In New York, meanwhile, progressives saw both setbacks and victories in Tuesday’s primaries. A slate of seven insurgent challengers backed by the Working Families Party of New York and the New York Chapter of the DSA who ran against establishment incumbents in the New York State Assembly were mostly defeated, but no progressive incumbent lost their reelection campaign.
Rep. Alexandria Ocasio-Cortez (D‑NY) endorsed the challengers, while New York Mayor Eric Adams lent his support to the incumbents. Sarahana Shrestha was the one candidate on the WFP’s slate who won their race. The first-time candidate beat
13-term incumbent Assembly-member Kevin Cahill, who represented the Hudson Valley town of Kingston. Shrestha, a first-generation Nepalese-American graphic designer, ran on a platform that prioritized climate justice.
“When I announced my run for the State Assembly last year, I asked the people of District 103 to choose hope over fear, to put our collective imagination into what we stand to gain, and not just what we stand to lose,” Shrestha said in a statement. “This is just the beginning. Next, we must build on our common ground and bring people into the right direction we need not just for the Hudson Valley, and not just for New York, but for the whole country.”

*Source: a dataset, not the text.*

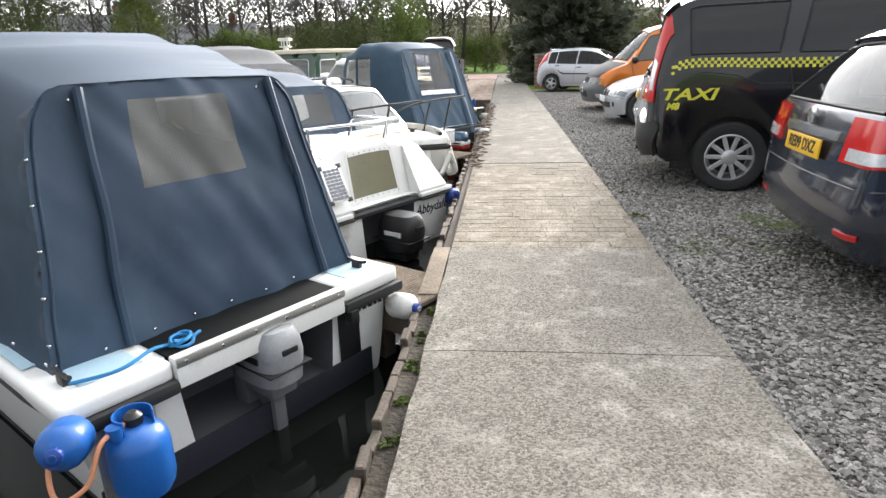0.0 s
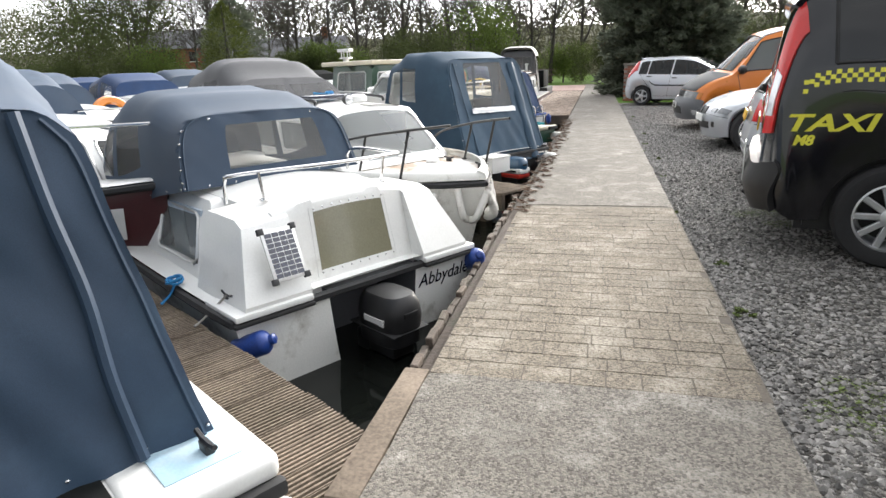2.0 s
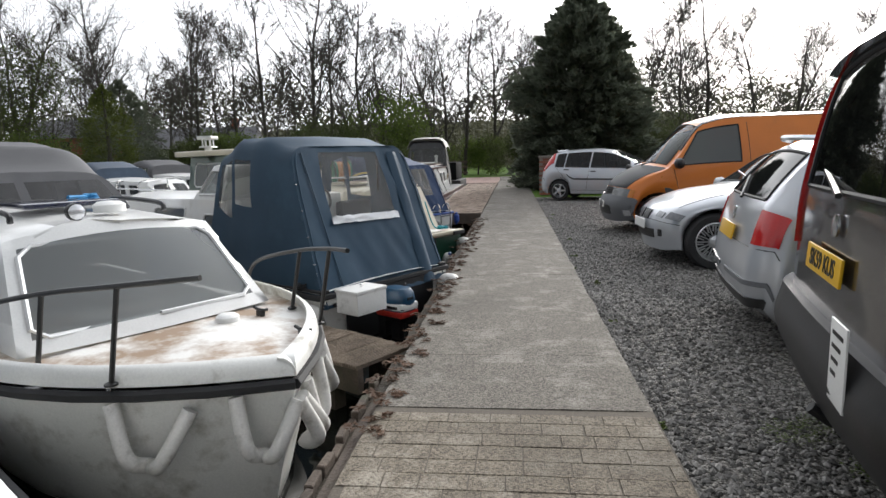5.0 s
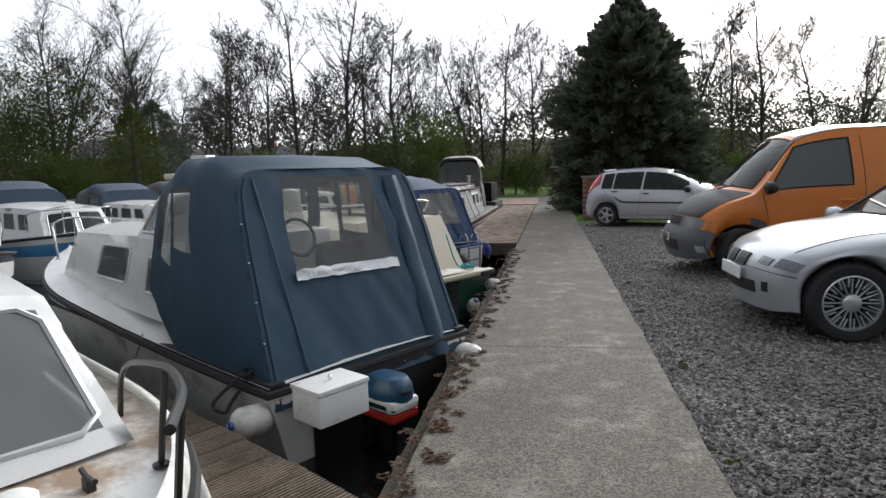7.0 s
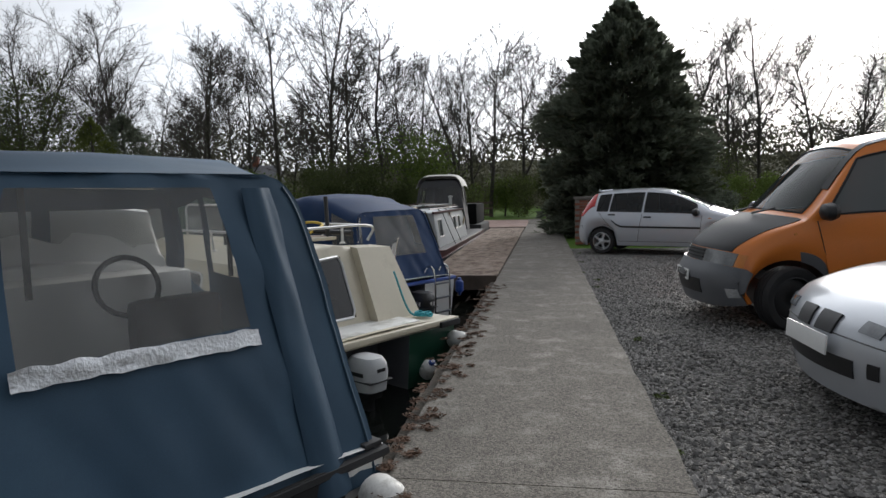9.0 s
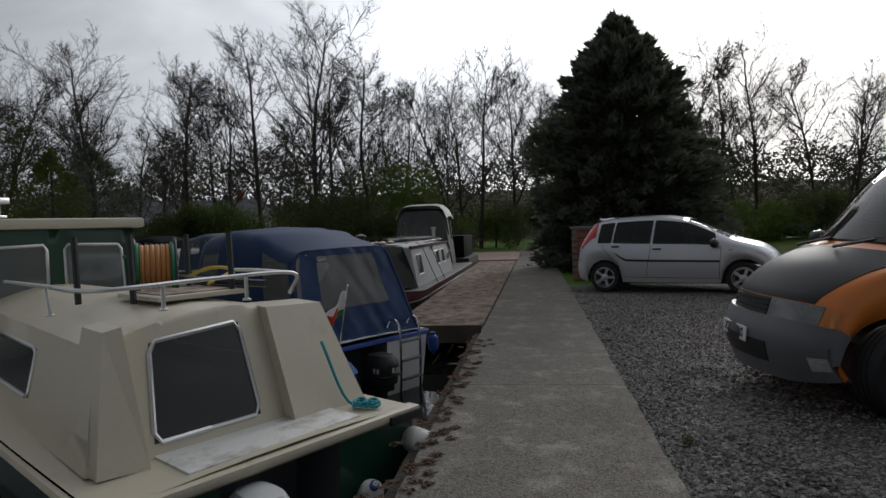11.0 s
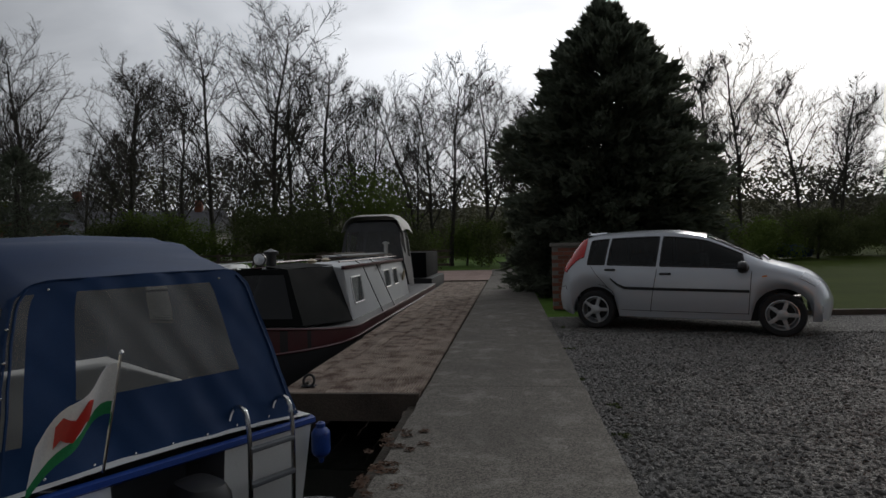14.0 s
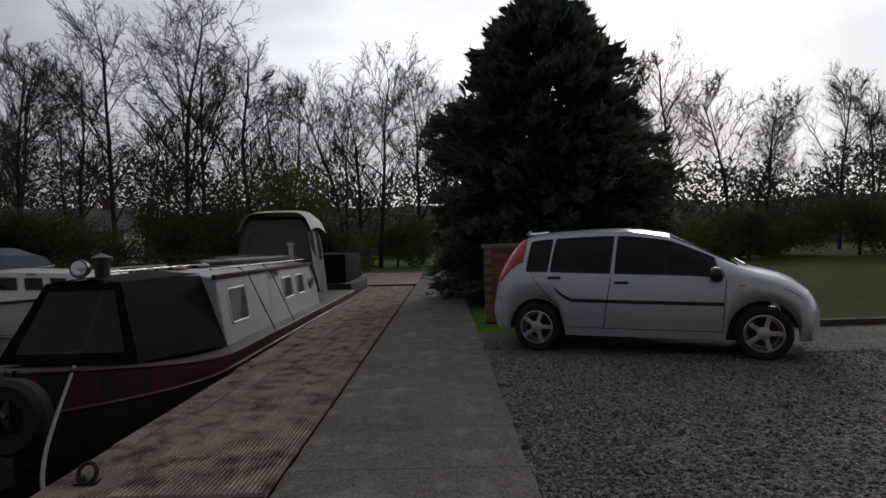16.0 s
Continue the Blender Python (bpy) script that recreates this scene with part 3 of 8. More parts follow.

Outside spending from corporate interests was, as has become typical in the Democratic Party’s fight between progressives and moderates, a major factor. Shrestha alone faced
at least $80,000 in attack ads funded in part by real estate interests channeled through a pair of Super PACs, Common Sense New Yorkers and Voters of New York. In total, the two PACs raised
at least $1 million from corporate donors, and spent heavily on mailers attacking the WFP slate over their alleged support for defunding the police. One mailer described Jonathan Soto, who once worked for Ocasio-Cortez and ran against 10-term incumbent Michael Benedetto in the Bronx, as a “dangerous, reckless, socialist” who was “too extreme for the Bronx.”
A mailer targeting Samy Nemir Olivares, who challenged incumbent Erik Dilan — the son of state Sen. Martin Dilan, who DSA member and State Sen. Julia Salazar ousted in her tumultuous
insurgent 2018 campaign — accused Olivares of “threatening public safety.”

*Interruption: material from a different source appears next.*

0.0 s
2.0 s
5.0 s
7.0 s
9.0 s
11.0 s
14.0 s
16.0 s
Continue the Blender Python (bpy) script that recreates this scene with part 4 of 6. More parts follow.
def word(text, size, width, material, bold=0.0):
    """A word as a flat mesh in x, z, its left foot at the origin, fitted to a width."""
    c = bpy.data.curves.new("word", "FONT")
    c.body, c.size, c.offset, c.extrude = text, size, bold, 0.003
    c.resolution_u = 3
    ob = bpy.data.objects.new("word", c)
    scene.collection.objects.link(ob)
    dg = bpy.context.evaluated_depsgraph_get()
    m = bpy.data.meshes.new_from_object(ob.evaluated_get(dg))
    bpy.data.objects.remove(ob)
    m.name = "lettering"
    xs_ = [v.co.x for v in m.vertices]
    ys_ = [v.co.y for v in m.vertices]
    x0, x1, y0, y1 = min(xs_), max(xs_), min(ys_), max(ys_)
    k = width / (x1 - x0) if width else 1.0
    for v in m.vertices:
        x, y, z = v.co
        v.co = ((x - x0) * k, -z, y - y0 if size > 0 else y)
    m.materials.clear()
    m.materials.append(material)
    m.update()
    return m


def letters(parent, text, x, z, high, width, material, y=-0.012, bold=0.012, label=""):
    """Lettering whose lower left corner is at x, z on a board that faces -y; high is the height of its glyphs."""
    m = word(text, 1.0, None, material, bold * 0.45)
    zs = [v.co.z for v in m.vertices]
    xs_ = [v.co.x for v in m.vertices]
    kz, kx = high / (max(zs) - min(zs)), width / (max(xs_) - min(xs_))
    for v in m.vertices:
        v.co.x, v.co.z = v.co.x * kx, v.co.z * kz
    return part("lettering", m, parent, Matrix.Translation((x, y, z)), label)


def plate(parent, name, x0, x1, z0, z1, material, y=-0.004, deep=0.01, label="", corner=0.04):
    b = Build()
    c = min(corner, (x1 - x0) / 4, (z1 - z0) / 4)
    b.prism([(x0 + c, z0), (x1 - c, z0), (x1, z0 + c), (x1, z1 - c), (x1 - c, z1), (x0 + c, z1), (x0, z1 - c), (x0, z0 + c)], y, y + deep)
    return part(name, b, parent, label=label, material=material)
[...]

And Jeff Coltin, a political reporter for City & State NY, noted on Twitter that a real estate investment firm appeared to be pouring money into targeted Instagram ads supporting the incumbents against their progressive challengers. Committee for a Fair New York, funded by Arel Capital, spent at least $50,000 shoring up moderates — a sizable sum in local races where candidates rarely raise more than one or two hundred thousand dollars.
“The reason they’re pouring money into these races is because they’re afraid, because they know that we can win. We can seize the reins of these institutions and direct them to more just and redistributive ends, and they are very scared of that happening,” Tai said. “That’s the story behind the money pouring into our opposition.”
The outcome of Tuesday’s races show both the challenges faced by the progressive electoral movement, with corporate money flowing into the coffers of centrist Democratic incumbents, as well as the potential of a multiracial working-class politics to triumph in a turbulent political environment.
“That’s how the aphorism goes, right? First they ignore you, then they laugh at you, then they fight you, then you win,” said Tai. “I think we’re definitely at the ‘then they fight you’ phase — and we are, increasingly, in the ‘then you win’ phase.”